* [Goal] Return the entries below in their exact form, leaving the pictures out.

++++++++++

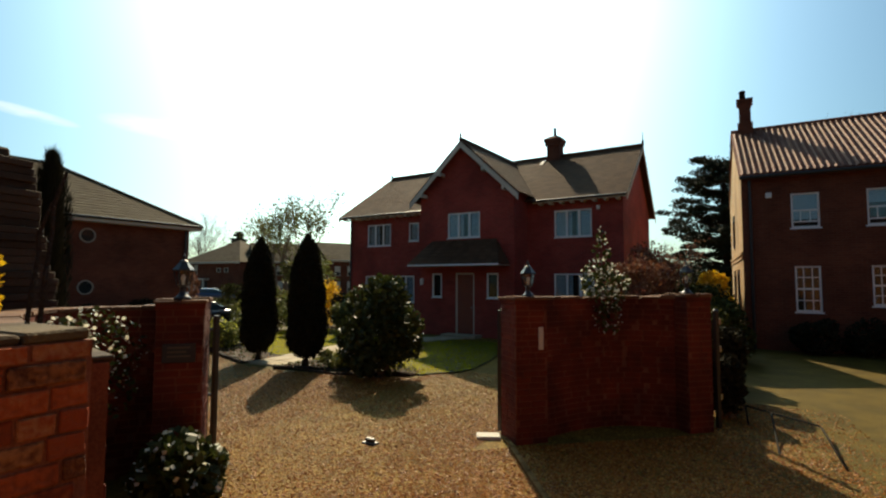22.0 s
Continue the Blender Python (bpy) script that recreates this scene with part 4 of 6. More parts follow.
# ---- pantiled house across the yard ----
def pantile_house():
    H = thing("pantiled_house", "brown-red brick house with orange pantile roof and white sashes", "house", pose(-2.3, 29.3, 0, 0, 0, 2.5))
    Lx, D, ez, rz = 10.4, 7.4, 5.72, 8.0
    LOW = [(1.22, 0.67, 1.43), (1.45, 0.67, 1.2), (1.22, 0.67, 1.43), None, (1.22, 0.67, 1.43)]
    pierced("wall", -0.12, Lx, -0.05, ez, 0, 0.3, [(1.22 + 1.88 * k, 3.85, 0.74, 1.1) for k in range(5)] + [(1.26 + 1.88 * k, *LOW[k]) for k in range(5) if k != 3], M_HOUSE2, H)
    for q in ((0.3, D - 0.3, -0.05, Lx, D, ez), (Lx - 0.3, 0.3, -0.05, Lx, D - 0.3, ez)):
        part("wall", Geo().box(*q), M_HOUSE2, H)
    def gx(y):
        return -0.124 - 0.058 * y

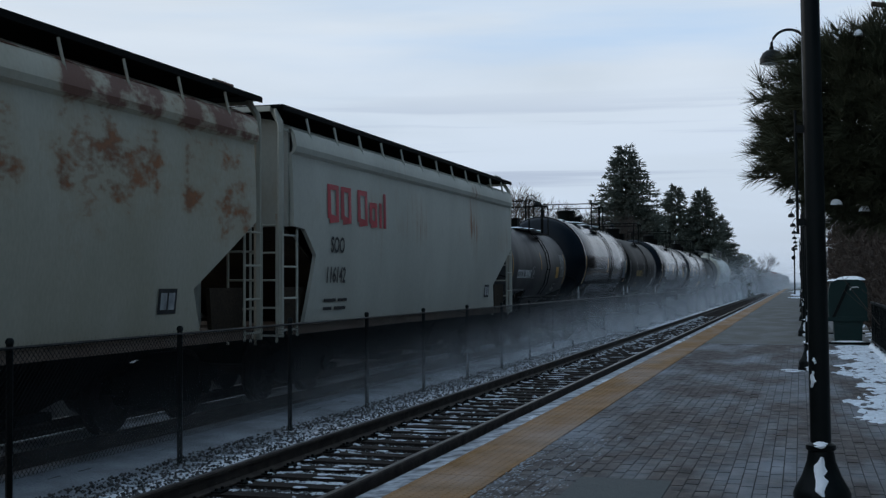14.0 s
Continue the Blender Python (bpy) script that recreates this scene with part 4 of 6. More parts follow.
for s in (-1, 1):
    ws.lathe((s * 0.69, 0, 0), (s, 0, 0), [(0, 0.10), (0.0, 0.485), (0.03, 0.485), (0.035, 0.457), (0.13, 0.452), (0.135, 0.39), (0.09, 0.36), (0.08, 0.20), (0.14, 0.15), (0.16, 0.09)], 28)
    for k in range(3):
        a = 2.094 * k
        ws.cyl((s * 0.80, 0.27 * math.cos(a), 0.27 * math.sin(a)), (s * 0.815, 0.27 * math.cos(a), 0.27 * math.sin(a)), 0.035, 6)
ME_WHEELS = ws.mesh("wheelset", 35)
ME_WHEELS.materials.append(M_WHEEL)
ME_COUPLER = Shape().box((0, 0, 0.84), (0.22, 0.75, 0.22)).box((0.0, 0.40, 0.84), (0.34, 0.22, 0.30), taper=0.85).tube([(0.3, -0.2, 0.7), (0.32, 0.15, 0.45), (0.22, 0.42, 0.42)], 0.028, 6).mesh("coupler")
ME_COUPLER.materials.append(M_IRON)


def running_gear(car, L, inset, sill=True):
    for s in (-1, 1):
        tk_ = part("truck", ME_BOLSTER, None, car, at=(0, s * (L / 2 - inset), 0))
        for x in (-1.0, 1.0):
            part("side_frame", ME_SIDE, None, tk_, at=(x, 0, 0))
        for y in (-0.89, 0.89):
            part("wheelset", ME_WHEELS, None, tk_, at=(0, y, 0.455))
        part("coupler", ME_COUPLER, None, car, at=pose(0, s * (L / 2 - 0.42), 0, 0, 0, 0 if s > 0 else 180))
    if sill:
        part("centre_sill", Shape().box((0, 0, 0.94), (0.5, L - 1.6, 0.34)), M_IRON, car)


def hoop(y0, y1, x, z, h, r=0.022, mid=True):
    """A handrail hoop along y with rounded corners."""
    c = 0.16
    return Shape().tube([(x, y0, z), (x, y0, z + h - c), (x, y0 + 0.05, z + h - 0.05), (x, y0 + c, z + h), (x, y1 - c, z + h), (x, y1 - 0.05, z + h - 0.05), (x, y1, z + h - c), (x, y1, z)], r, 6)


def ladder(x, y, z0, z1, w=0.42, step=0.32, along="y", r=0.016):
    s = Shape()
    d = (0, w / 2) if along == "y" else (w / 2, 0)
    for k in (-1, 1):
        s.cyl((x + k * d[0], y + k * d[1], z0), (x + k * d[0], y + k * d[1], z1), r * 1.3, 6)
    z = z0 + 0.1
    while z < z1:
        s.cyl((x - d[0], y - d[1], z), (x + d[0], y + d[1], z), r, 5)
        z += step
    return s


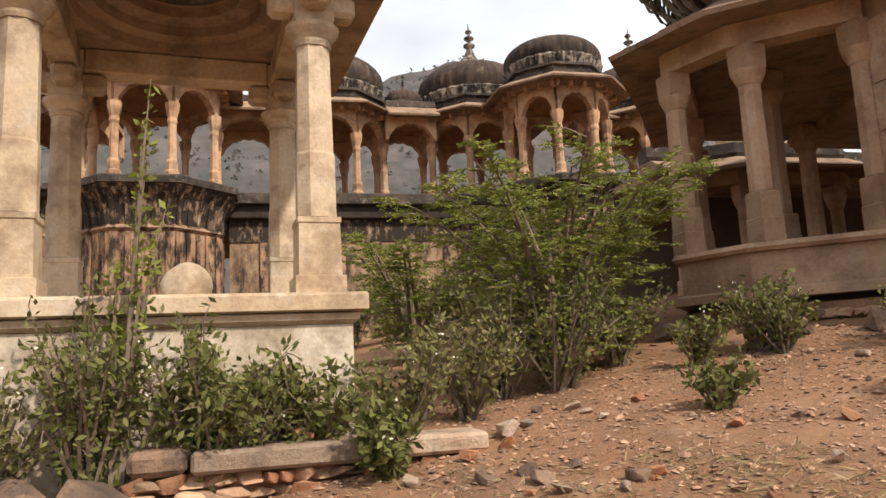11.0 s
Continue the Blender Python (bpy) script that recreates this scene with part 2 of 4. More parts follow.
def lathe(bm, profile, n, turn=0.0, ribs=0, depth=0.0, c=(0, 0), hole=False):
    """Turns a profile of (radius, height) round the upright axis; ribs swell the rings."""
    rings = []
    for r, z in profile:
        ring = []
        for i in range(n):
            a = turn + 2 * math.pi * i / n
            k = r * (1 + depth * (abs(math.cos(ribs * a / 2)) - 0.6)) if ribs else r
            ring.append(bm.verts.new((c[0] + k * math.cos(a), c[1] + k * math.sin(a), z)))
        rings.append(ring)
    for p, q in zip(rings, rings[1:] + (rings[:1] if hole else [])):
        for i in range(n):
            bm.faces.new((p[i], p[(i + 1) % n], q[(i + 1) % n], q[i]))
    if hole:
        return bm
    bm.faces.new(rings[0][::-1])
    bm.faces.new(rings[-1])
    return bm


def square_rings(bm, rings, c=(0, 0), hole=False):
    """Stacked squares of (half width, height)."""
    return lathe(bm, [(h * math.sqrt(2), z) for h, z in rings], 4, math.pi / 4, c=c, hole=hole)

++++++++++

* [The completed task]
22.0 s
Continue the Blender Python (bpy) script that recreates this scene with part 4 of 6. More parts follow.
# ---- pantiled house across the yard ----
def pantile_house():
    H = thing("pantiled_house", "brown-red brick house with orange pantile roof and white sashes", "house", pose(-2.3, 29.3, 0, 0, 0, 2.5))
    Lx, D, ez, rz = 10.4, 7.4, 5.72, 8.0
    LOW = [(1.22, 0.67, 1.43), (1.45, 0.67, 1.2), (1.22, 0.67, 1.43), None, (1.22, 0.67, 1.43)]
    pierced("wall", -0.12, Lx, -0.05, ez, 0, 0.3, [(1.22 + 1.88 * k, 3.85, 0.74, 1.1) for k in range(5)] + [(1.26 + 1.88 * k, *LOW[k]) for k in range(5) if k != 3], M_HOUSE2, H)
    for q in ((0.3, D - 0.3, -0.05, Lx, D, ez), (Lx - 0.3, 0.3, -0.05, Lx, D - 0.3, ez)):
        part("wall", Geo().box(*q), M_HOUSE2, H)
    def gx(y):
        return -0.124 - 0.058 * y

14.0 s
Continue the Blender Python (bpy) script that recreates this scene with part 4 of 6. More parts follow.
for s in (-1, 1):
    ws.lathe((s * 0.69, 0, 0), (s, 0, 0), [(0, 0.10), (0.0, 0.485), (0.03, 0.485), (0.035, 0.457), (0.13, 0.452), (0.135, 0.39), (0.09, 0.36), (0.08, 0.20), (0.14, 0.15), (0.16, 0.09)], 28)
    for k in range(3):
        a = 2.094 * k
        ws.cyl((s * 0.80, 0.27 * math.cos(a), 0.27 * math.sin(a)), (s * 0.815, 0.27 * math.cos(a), 0.27 * math.sin(a)), 0.035, 6)
ME_WHEELS = ws.mesh("wheelset", 35)
ME_WHEELS.materials.append(M_WHEEL)
ME_COUPLER = Shape().box((0, 0, 0.84), (0.22, 0.75, 0.22)).box((0.0, 0.40, 0.84), (0.34, 0.22, 0.30), taper=0.85).tube([(0.3, -0.2, 0.7), (0.32, 0.15, 0.45), (0.22, 0.42, 0.42)], 0.028, 6).mesh("coupler")
ME_COUPLER.materials.append(M_IRON)


def running_gear(car, L, inset, sill=True):
    for s in (-1, 1):
        tk_ = part("truck", ME_BOLSTER, None, car, at=(0, s * (L / 2 - inset), 0))
        for x in (-1.0, 1.0):
            part("side_frame", ME_SIDE, None, tk_, at=(x, 0, 0))
        for y in (-0.89, 0.89):
            part("wheelset", ME_WHEELS, None, tk_, at=(0, y, 0.455))
        part("coupler", ME_COUPLER, None, car, at=pose(0, s * (L / 2 - 0.42), 0, 0, 0, 0 if s > 0 else 180))
    if sill:
        part("centre_sill", Shape().box((0, 0, 0.94), (0.5, L - 1.6, 0.34)), M_IRON, car)


def hoop(y0, y1, x, z, h, r=0.022, mid=True):
    """A handrail hoop along y with rounded corners."""
    c = 0.16
    return Shape().tube([(x, y0, z), (x, y0, z + h - c), (x, y0 + 0.05, z + h - 0.05), (x, y0 + c, z + h), (x, y1 - c, z + h), (x, y1 - 0.05, z + h - 0.05), (x, y1, z + h - c), (x, y1, z)], r, 6)


def ladder(x, y, z0, z1, w=0.42, step=0.32, along="y", r=0.016):
    s = Shape()
    d = (0, w / 2) if along == "y" else (w / 2, 0)
    for k in (-1, 1):
        s.cyl((x + k * d[0], y + k * d[1], z0), (x + k * d[0], y + k * d[1], z1), r * 1.3, 6)
    z = z0 + 0.1
    while z < z1:
        s.cyl((x - d[0], y - d[1], z), (x + d[0], y + d[1], z), r, 5)
        z += step
    return s


11.0 s
Continue the Blender Python (bpy) script that recreates this scene with part 2 of 4. More parts follow.
def lathe(bm, profile, n, turn=0.0, ribs=0, depth=0.0, c=(0, 0), hole=False):
    """Turns a profile of (radius, height) round the upright axis; ribs swell the rings."""
    rings = []
    for r, z in profile:
        ring = []
        for i in range(n):
            a = turn + 2 * math.pi * i / n
            k = r * (1 + depth * (abs(math.cos(ribs * a / 2)) - 0.6)) if ribs else r
            ring.append(bm.verts.new((c[0] + k * math.cos(a), c[1] + k * math.sin(a), z)))
        rings.append(ring)
    for p, q in zip(rings, rings[1:] + (rings[:1] if hole else [])):
        for i in range(n):
            bm.faces.new((p[i], p[(i + 1) % n], q[(i + 1) % n], q[i]))
    if hole:
        return bm
    bm.faces.new(rings[0][::-1])
    bm.faces.new(rings[-1])
    return bm


def square_rings(bm, rings, c=(0, 0), hole=False):
    """Stacked squares of (half width, height)."""
    return lathe(bm, [(h * math.sqrt(2), z) for h, z in rings], 4, math.pi / 4, c=c, hole=hole)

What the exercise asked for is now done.